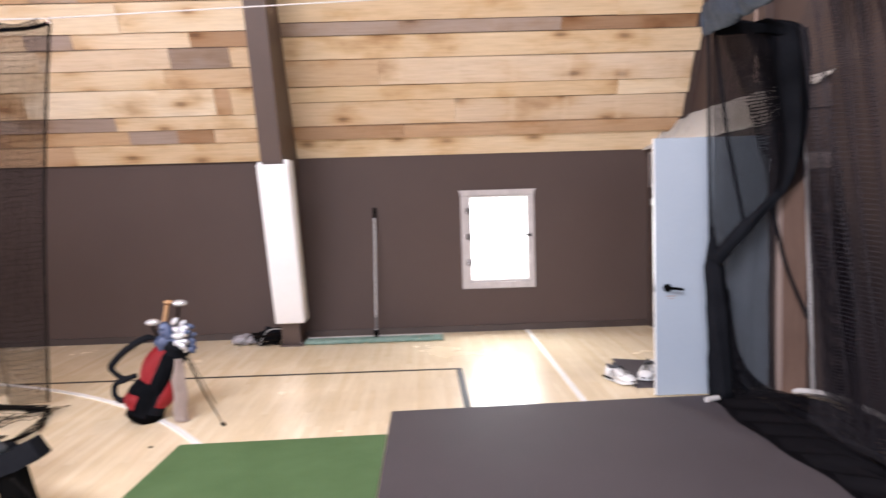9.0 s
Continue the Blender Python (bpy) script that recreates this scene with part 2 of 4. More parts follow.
M_THREAD = surface("black_net_thread", (0.026, 0.023, 0.027), (0.050, 0.045, 0.051), 0.8, large=20, spec=0.1)
M_CORD = surface("black_cord", (0.003, 0.0027, 0.0025), (0.010, 0.008, 0.007), 0.85, large=20, spec=0.05)
M_WCORD = surface("white_cord", (0.56, 0.54, 0.54), (0.68, 0.66, 0.66), 0.8, large=20)
M_WNET = netting("bunched_white_netting", (0.66, 0.64, 0.65), 0.006, 0.42)
M_YEL = surface("yellow_webbing", (0.52, 0.48, 0.045), (0.62, 0.58, 0.09), 0.6, large=10, fine=200, relief=0.4)
M_YSTICK = surface("yellow_paint", (0.70, 0.60, 0.20), (0.80, 0.72, 0.30), 0.5, large=8)
M_ALU = surface("brushed_aluminium", (0.56, 0.55, 0.56), (0.70, 0.69, 0.70), 0.4, metal=0.15, large=8, fine=80)
M_REDP = surface("red_plastic", (0.55, 0.02, 0.03), (0.66, 0.035, 0.045), 0.4, large=6)
M_WPAD = surface("white_vinyl", (0.80, 0.79, 0.79), (0.86, 0.85, 0.85), 0.4, large=2, relief=0.12)
M_RPAD = surface("red_vinyl", (0.26, 0.004, 0.011), (0.33, 0.008, 0.016), 0.4, large=2, relief=0.12)
M_CHROME = surface("chrome", (0.7, 0.7, 0.72), (0.82, 0.82, 0.84), 0.15, metal=1.0, large=10)
M_BALL = surface("white_ball", (0.82, 0.82, 0.80), (0.88, 0.88, 0.86), 0.3, fine=300, relief=0.5)
M_SHOE = surface("white_shoe_mesh", (0.66, 0.65, 0.64), (0.80, 0.79, 0.78), 0.7, large=12, fine=250, relief=0.4)
M_SOLE = surface("shoe_sole", (0.60, 0.60, 0.60), (0.72, 0.72, 0.71), 0.6, large=10)
M_GREYS = surface("grey_shoe_trim", (0.02, 0.022, 0.028), (0.06, 0.062, 0.07), 0.6, large=12)
M_GREENP = surface("green_mop_yarn", (0.13, 0.25, 0.20), (0.34, 0.44, 0.38), 0.9, large=9, fine=160, relief=0.9, dist=0.01)
M_BAGR = surface("red_bag_nylon", (0.33, 0.009, 0.013), (0.48, 0.02, 0.028), 0.55, large=7, fine=140, relief=0.4)
M_TANW = surface("tan_club_cover", (0.36, 0.19, 0.08), (0.48, 0.28, 0.14), 0.6, large=9)
M_BLUEC = surface("blue_iron_cover", (0.022, 0.032, 0.07), (0.08, 0.105, 0.19), 0.35, metal=0.2, large=14)
M_SLATE = surface("slate_blue_panel", (0.022, 0.028, 0.036), (0.058, 0.070, 0.086), 0.5, metal=0.2, large=5)
M_VENT = surface("brown_vent_metal", (0.15, 0.115, 0.105), (0.19, 0.15, 0.14), 0.5, large=6)
M_VENTF = surface("grey_vent_frame", (0.30, 0.25, 0.235), (0.38, 0.33, 0.31), 0.5, large=6)
M_CLEARP = surface("clear_plastic_wrap", (0.20, 0.19, 0.20), (0.40, 0.38, 0.40), 0.25, large=14, relief=0.6, dist=0.02)
M_SILVER = surface("satin_steel", (0.50, 0.50, 0.53), (0.72, 0.72, 0.75), 0.3, metal=0.55, large=30)
M_HINGE = surface("grey_iron_hinge", (0.085, 0.075, 0.072), (0.13, 0.115, 0.11), 0.5, metal=0.3, large=20)
M_TOWEL = surface("pinkish_towel", (0.40, 0.32, 0.28), (0.56, 0.46, 0.41), 0.9, large=9, fine=120, relief=0.6)
M_GLASS = clear_glass("window_glass")

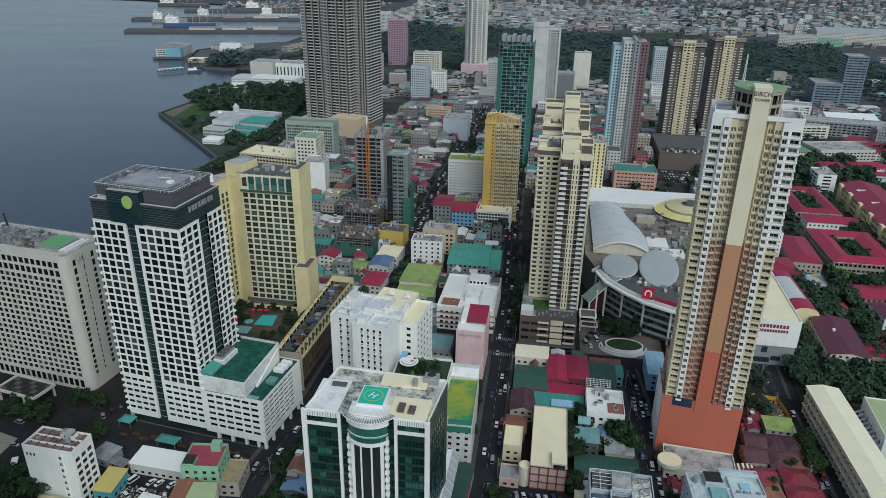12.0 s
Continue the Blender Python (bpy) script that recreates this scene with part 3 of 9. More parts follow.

-*-*-

■ **Aim**: Leave the pictures out and write out every entry exactly as given.

■ **Exercise solution**:
9.0 s
Continue the Blender Python (bpy) script that recreates this scene with part 2 of 4. More parts follow.
M_THREAD = surface("black_net_thread", (0.026, 0.023, 0.027), (0.050, 0.045, 0.051), 0.8, large=20, spec=0.1)
M_CORD = surface("black_cord", (0.003, 0.0027, 0.0025), (0.010, 0.008, 0.007), 0.85, large=20, spec=0.05)
M_WCORD = surface("white_cord", (0.56, 0.54, 0.54), (0.68, 0.66, 0.66), 0.8, large=20)
M_WNET = netting("bunched_white_netting", (0.66, 0.64, 0.65), 0.006, 0.42)
M_YEL = surface("yellow_webbing", (0.52, 0.48, 0.045), (0.62, 0.58, 0.09), 0.6, large=10, fine=200, relief=0.4)
M_YSTICK = surface("yellow_paint", (0.70, 0.60, 0.20), (0.80, 0.72, 0.30), 0.5, large=8)
M_ALU = surface("brushed_aluminium", (0.56, 0.55, 0.56), (0.70, 0.69, 0.70), 0.4, metal=0.15, large=8, fine=80)
M_REDP = surface("red_plastic", (0.55, 0.02, 0.03), (0.66, 0.035, 0.045), 0.4, large=6)
M_WPAD = surface("white_vinyl", (0.80, 0.79, 0.79), (0.86, 0.85, 0.85), 0.4, large=2, relief=0.12)
M_RPAD = surface("red_vinyl", (0.26, 0.004, 0.011), (0.33, 0.008, 0.016), 0.4, large=2, relief=0.12)
M_CHROME = surface("chrome", (0.7, 0.7, 0.72), (0.82, 0.82, 0.84), 0.15, metal=1.0, large=10)
M_BALL = surface("white_ball", (0.82, 0.82, 0.80), (0.88, 0.88, 0.86), 0.3, fine=300, relief=0.5)
M_SHOE = surface("white_shoe_mesh", (0.66, 0.65, 0.64), (0.80, 0.79, 0.78), 0.7, large=12, fine=250, relief=0.4)
M_SOLE = surface("shoe_sole", (0.60, 0.60, 0.60), (0.72, 0.72, 0.71), 0.6, large=10)
M_GREYS = surface("grey_shoe_trim", (0.02, 0.022, 0.028), (0.06, 0.062, 0.07), 0.6, large=12)
M_GREENP = surface("green_mop_yarn", (0.13, 0.25, 0.20), (0.34, 0.44, 0.38), 0.9, large=9, fine=160, relief=0.9, dist=0.01)
M_BAGR = surface("red_bag_nylon", (0.33, 0.009, 0.013), (0.48, 0.02, 0.028), 0.55, large=7, fine=140, relief=0.4)
M_TANW = surface("tan_club_cover", (0.36, 0.19, 0.08), (0.48, 0.28, 0.14), 0.6, large=9)
M_BLUEC = surface("blue_iron_cover", (0.022, 0.032, 0.07), (0.08, 0.105, 0.19), 0.35, metal=0.2, large=14)
M_SLATE = surface("slate_blue_panel", (0.022, 0.028, 0.036), (0.058, 0.070, 0.086), 0.5, metal=0.2, large=5)
M_VENT = surface("brown_vent_metal", (0.15, 0.115, 0.105), (0.19, 0.15, 0.14), 0.5, large=6)
M_VENTF = surface("grey_vent_frame", (0.30, 0.25, 0.235), (0.38, 0.33, 0.31), 0.5, large=6)
M_CLEARP = surface("clear_plastic_wrap", (0.20, 0.19, 0.20), (0.40, 0.38, 0.40), 0.25, large=14, relief=0.6, dist=0.02)
M_SILVER = surface("satin_steel", (0.50, 0.50, 0.53), (0.72, 0.72, 0.75), 0.3, metal=0.55, large=30)
M_HINGE = surface("grey_iron_hinge", (0.085, 0.075, 0.072), (0.13, 0.115, 0.11), 0.5, metal=0.3, large=20)
M_TOWEL = surface("pinkish_towel", (0.40, 0.32, 0.28), (0.56, 0.46, 0.41), 0.9, large=9, fine=120, relief=0.6)
M_GLASS = clear_glass("window_glass")

12.0 s
Continue the Blender Python (bpy) script that recreates this scene with part 3 of 9. More parts follow.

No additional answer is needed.